My identity as a trans person is a good example. There was obviously pressure from society to not be trans. Also, I feel that my family, since it skews fairly traditional, wouldn't understand me deviating from the binary too heavily. Additionally, the queer community (I feel) isn't very good at recognizing AMAB people as being non-binary unless they are feminine presenting. So I feel almost that for security in broader society, I should not be trans. For security with my family and to be taken seriously within the queer community, I should lean fully into being a trans woman, rather than a generally transfem non-binary person. And the question is, if I take away that insecurity, so I felt like I could truly just do what I want forever(tm), where would I end up? Would I want to be more feminine than I am now, or less?

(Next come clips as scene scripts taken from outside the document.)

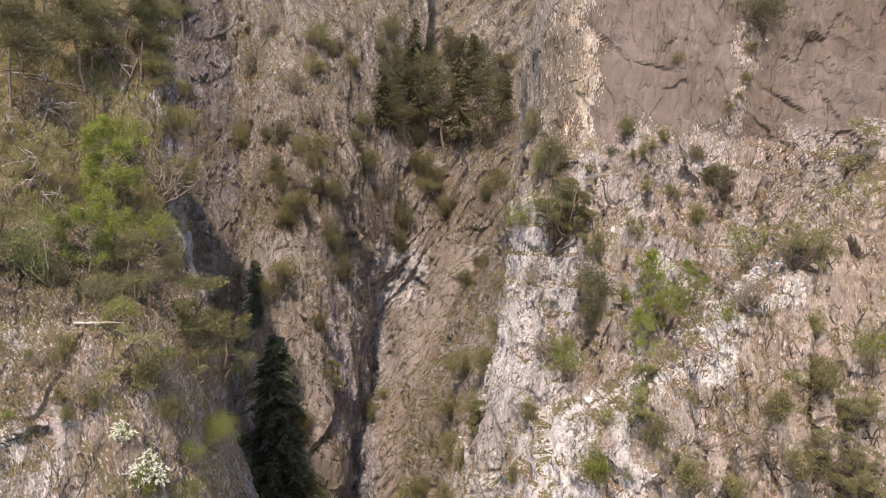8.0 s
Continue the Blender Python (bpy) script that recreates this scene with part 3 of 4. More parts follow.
g = notch(g, ((2.6, 27, 5.6, 28.4), (5.6, 28.4, 9, 31.8), (6.2, 25.6, 2, 20.6), (7.4, 35.5, 6.4, 32.6), (-3, 23, -1.2, 18), (-4.6, 30, -6.4, 25), (-2, 41.5, 1.5, 38), (-6, 40, -3.2, 44.4), (-4.4, 37, -1.2, 42.6), (-8.6, 38.4, -5.6, 43)), 1.5, 0.75)
rock_mass("cliff_back", crag(g, 2.1, 53, 0.8, big=0.5, mid=0.5, fine=0.45, lean=-0.7, beds=((0.7, -0.7, 4.6, 1.3), (0.8, -0.6, 1.7, 0.5))), ROCK_BACK, "brown sloping slabs closing the head of the gorge",
          # violet zone paints the slot's shade onto its back wall
          zones=((ROCK_SCRUB, lambda c: (c[:, 2] > 49)), (ROCK_VIOLET_SHADE, lambda c: (c[:, 0] < -7) & (c[:, 2] < 46)), (ROCK_ROUGH, lambda c: (c[:, 0] > -10) & (c[:, 0] < 1) & (c[:, 2] > 36) & (c[:, 2] < 47))))

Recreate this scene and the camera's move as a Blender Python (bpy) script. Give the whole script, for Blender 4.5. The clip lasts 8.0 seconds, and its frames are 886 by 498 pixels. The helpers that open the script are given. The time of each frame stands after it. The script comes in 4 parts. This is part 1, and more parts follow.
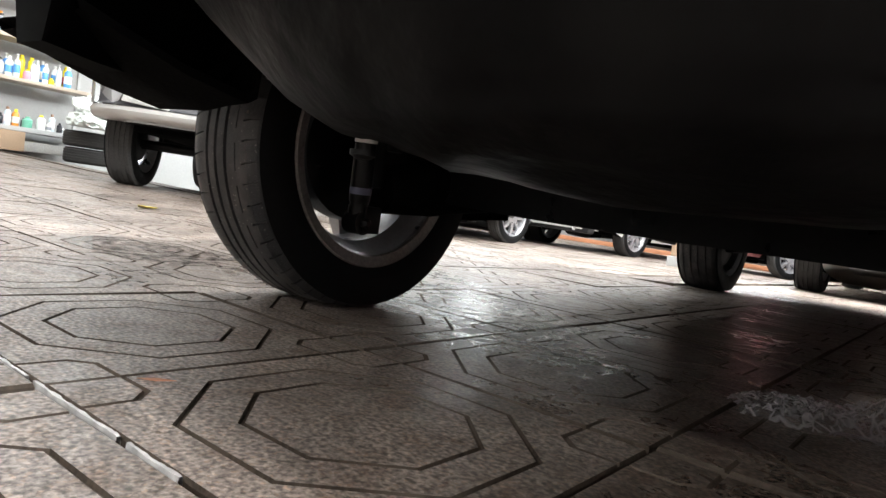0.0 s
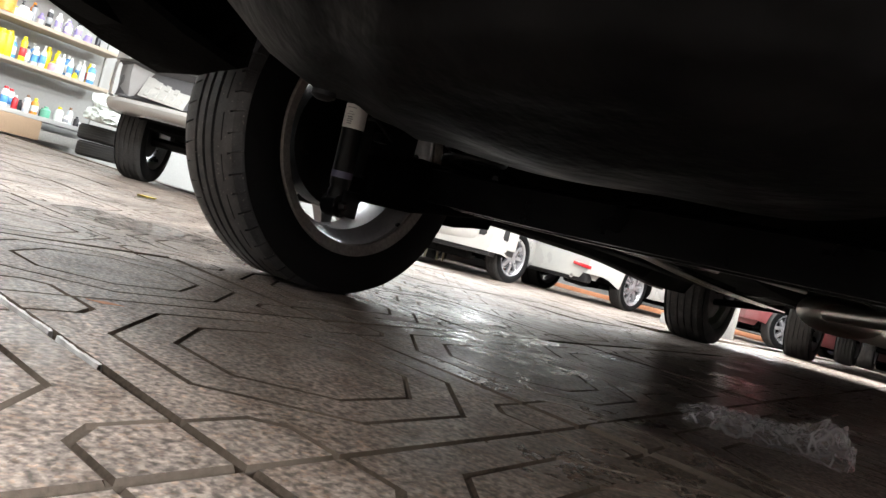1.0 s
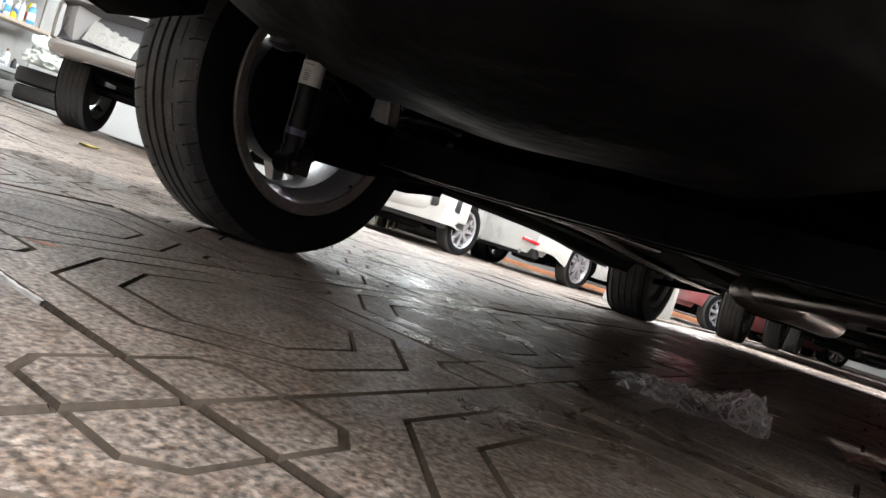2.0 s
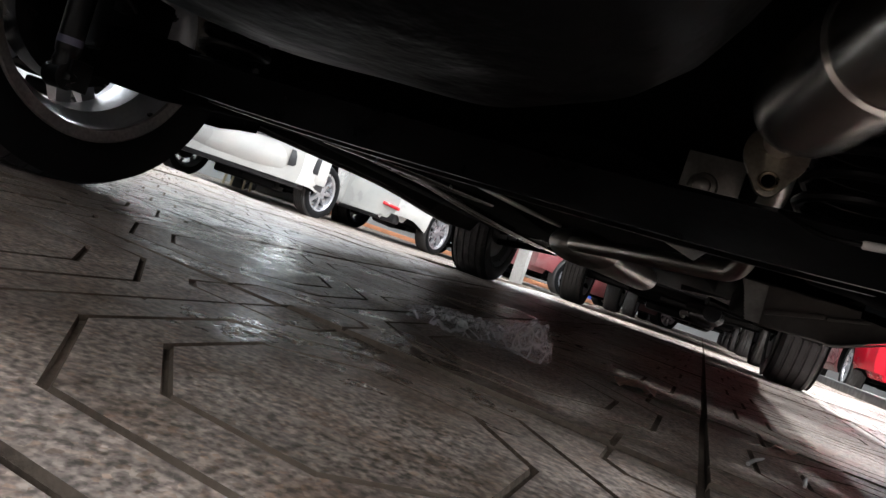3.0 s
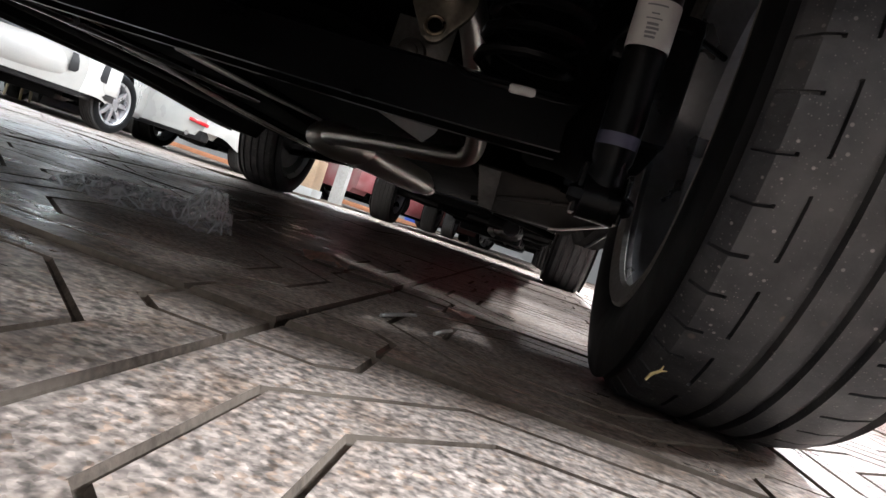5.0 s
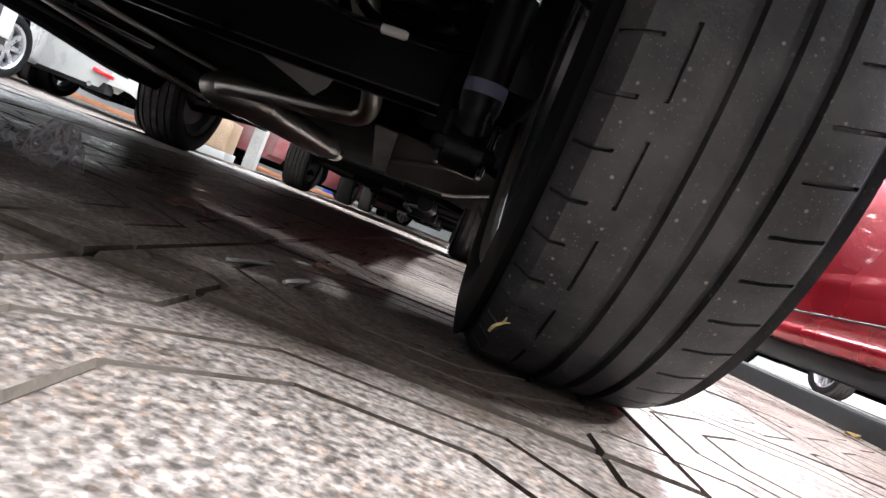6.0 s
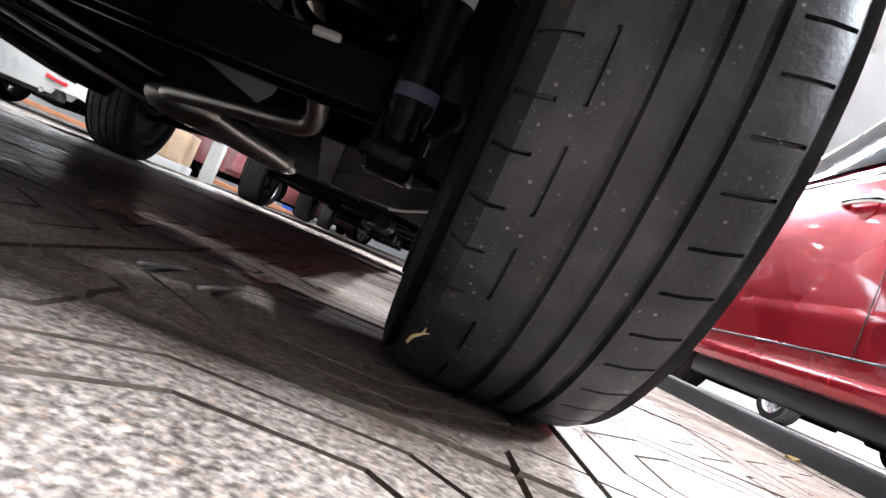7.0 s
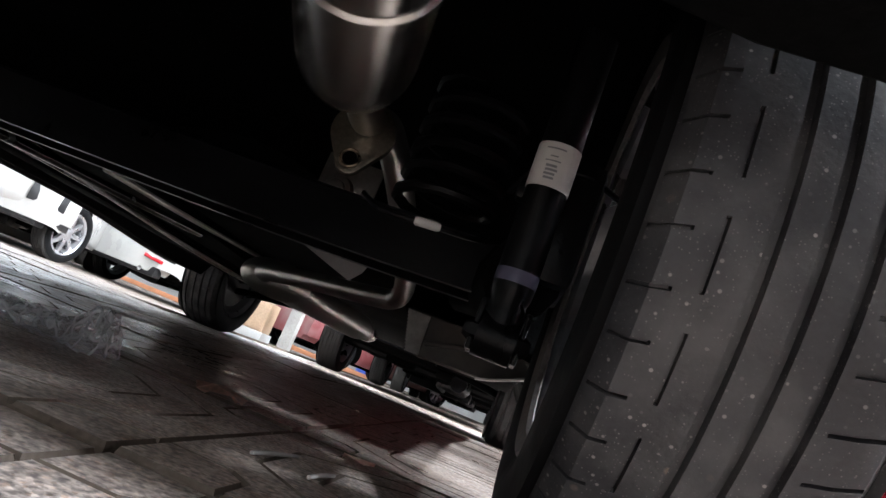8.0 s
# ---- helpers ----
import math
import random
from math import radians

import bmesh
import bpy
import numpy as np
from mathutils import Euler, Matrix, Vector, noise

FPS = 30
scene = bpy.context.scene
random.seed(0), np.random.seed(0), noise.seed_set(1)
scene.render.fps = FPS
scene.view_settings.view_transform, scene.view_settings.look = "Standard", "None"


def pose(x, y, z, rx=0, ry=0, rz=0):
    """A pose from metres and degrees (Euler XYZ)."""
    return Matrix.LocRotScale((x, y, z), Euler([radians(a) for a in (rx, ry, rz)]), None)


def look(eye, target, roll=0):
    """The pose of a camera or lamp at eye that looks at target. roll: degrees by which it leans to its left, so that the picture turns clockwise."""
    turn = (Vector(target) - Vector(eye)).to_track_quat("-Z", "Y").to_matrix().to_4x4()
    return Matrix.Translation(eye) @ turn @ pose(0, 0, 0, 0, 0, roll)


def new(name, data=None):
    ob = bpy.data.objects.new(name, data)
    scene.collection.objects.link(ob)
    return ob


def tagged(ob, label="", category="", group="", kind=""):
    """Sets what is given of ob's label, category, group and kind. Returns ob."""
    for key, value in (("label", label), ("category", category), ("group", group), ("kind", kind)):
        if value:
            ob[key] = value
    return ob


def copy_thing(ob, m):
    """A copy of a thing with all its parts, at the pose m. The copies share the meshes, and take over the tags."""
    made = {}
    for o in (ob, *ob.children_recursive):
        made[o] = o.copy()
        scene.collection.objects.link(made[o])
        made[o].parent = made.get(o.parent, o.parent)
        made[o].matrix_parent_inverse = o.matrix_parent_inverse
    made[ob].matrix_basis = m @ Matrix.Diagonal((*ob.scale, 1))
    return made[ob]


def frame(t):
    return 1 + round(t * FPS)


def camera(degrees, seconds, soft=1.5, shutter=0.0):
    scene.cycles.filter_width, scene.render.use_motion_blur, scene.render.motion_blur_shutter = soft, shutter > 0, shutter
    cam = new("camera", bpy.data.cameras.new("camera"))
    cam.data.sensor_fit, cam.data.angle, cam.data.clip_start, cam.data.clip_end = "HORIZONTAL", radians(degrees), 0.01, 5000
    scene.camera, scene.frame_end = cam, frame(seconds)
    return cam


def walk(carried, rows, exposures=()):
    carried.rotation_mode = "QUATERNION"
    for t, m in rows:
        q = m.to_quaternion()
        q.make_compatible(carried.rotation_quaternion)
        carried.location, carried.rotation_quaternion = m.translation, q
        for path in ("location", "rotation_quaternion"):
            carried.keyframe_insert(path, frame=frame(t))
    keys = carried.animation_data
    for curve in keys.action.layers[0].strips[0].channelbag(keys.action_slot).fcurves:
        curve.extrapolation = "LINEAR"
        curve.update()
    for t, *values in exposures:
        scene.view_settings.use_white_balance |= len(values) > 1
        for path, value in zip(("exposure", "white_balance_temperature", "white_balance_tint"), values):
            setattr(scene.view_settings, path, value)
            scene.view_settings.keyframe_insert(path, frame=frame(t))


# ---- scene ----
cam = camera(66.9, 8.0)
PATH = [
    (0, (0.172, -0.873, 0.204), (-1.046, 0.708, 0.081), 8.2),
    (0.5, (0.213, -0.849, 0.157), (-1.033, 0.716, 0.177), 12.0),
    (1, (0.235, -0.851, 0.139), (-1.008, 0.716, 0.129), 14.4),
    (1.2, (0.234, -0.86, 0.137), (-1.007, 0.709, 0.116), 15.1),
    (2.3, (0.263, -0.858, 0.117), (-0.756, 0.862, 0.067), 18.0),
    (2.5, (0.287, -0.819, 0.109), (-0.661, 0.941, 0.071), 18.2),
    (3, (0.326, -0.773, 0.107), (-0.428, 1.079, 0.089), 18.7),
    (3.5, (0.363, -0.731, 0.101), (-0.205, 1.187, 0.089), 19.0),
    (4, (0.405, -0.695, 0.1), (-0.001, 1.263, 0.072), 18.7),
    (4.5, (0.456, -0.676, 0.099), (0.161, 1.301, 0.043), 18.6),
    (4.7, (0.475, -0.664, 0.097), (0.195, 1.315, 0.037), 18.4),
    (6, (0.555, -0.618, 0.088), (0.562, 1.381, 0.044), 21.7),
    (6.5, (0.572, -0.61, 0.089), (0.661, 1.388, 0.078), 22.4),
    (7, (0.584, -0.6, 0.09), (0.675, 1.398, 0.147), 23.1),
    (7.5, (0.581, -0.605, 0.09), (0.508, 1.382, 0.311), 23.3),
    (8, (0.553, -0.612, 0.096), (0.276, 1.326, 0.504), 22.3),
]
walk(cam, [(t, look(eye, target, roll)) for t, eye, target, roll in PATH],
     exposures=[(0, 0.42, 6550, 10), (1.0, 0.42, 6600, 10), (2.5, 0.18, 6400, 10), (3.5, 0.12, 6150, 10), (4.5, 0.16, 6200, 10), (6.0, 0.26, 6050, 10), (7.0, 0.34, 6000, 10), (7.5, 0.42, 5950, 10), (8.0, 0.46, 6000, 10)])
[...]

In trying to cultivate security with myself, questions like these are popping up everywhere I look, and I've spent so much time in my life dissociating that I'm not sure how to connect to myself through the anxiety and figure out what the "real" me wants. In the case of my last post about music, for example, I'm insecure about not being good enough for music and too anxious for performance, but I also don't want to be a stay-at-home loser. Being a cool musician has a sense of security to it. Another example, connecting back to Polysecure: Fern notes that couples sometimes substitute structural security for attachment security - using their status as a married couple or owning a house together as something to draw security from, when they should be drawing it from trust in the relationship. Is my resistance to polyamory rooted in this, feeling that the relationship is more secure when it's structured monogamously? Would I be okay with being poly if my partner(s) made me feel loved and secure and like I wasn't going to be abandoned again, without having structural limits (like marriage or owning a house together) that make abandonment practically difficult?
Would I want polyamory if I had that security? or do I want monogamy independent of the insecurity? Who am I at all, independent of the anxiety and insecurity?